The RUC has confirmed that a shooting at an interface in north Belfast was carried out by a loyalist gunman who scaled the peaceline for the attack.
Tensions continued to build in the north of the city, and British army bomb-disposal experts yesterday made safe a pipe-bomb found behind a house on Alliance Avenue. Sectarian pickets were kept on a Catholic primary school.
A 31-year-old Catholic man suffered bruising when a bullet ricocheted through a window frame and hit him in the back early yesterday. He was in a house in the Oldpark area.
It appears the loyalist gunman used a ladder to climb the peaceline at Southport Court to fire a single shot at people in the house. A 15-year-old boy who lives there saw the incident.
The Sinn Fein Assembly member, Mr Gerry Kelly, accused the UDA of orchestrating the recent violence. He said the gun attack was part of a loyalist organisation's campaign against Catholics.
The SDLP councillor for Oldpark, Mr Martin Morgan, said the attack represented naked sectarianism. "The atmosphere is tense. People are paralysed with fear but they are also extremely angry that they are being held to ransom by thugs."
On Tuesday evening Protestant residents blocked the Oldpark Road for an hour to protest against sectarian attacks on their homes by nationalists. About 100 people called for the RUC to give them increased protection and to extend the peaceline to protect their homes.
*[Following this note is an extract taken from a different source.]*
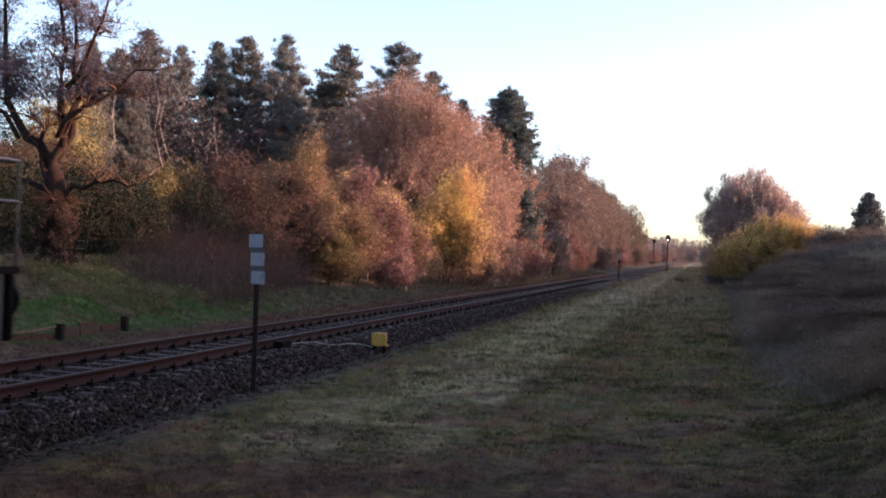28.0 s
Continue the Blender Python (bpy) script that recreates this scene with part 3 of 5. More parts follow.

Efforts to end the stand-off between Catholic parents and Protestant residents at a girls' primary school in the Ardoyne have stalled, with Protestants insisting wider sectarian problems in the community must be addressed while the parents say they are "amateurs" and cannot negotiate on wider tensions.
A statement from the Protestant Concerned Residents of the Upper Ardoyne group said they were "bitterly disappointed" the Catholic parents were "seeking to force the issue daily" by walking their children to police lines.
Parents were again refused access to the front entrance of Holy Cross Primary School yesterday because of the picket.
Mr Gerald McCabe, one of the parents, said they feared the stand-off could evolve into another Drumcree-style situation. "We are wondering what way they are thinking," he said. However, parents were still open to talks.
A house in Belfast city centre lived in by two women, one Danish and one Italian, was petrol-bombed early yesterday. Police are still investigating a motive for the attack on the house in the Peter's Hill area.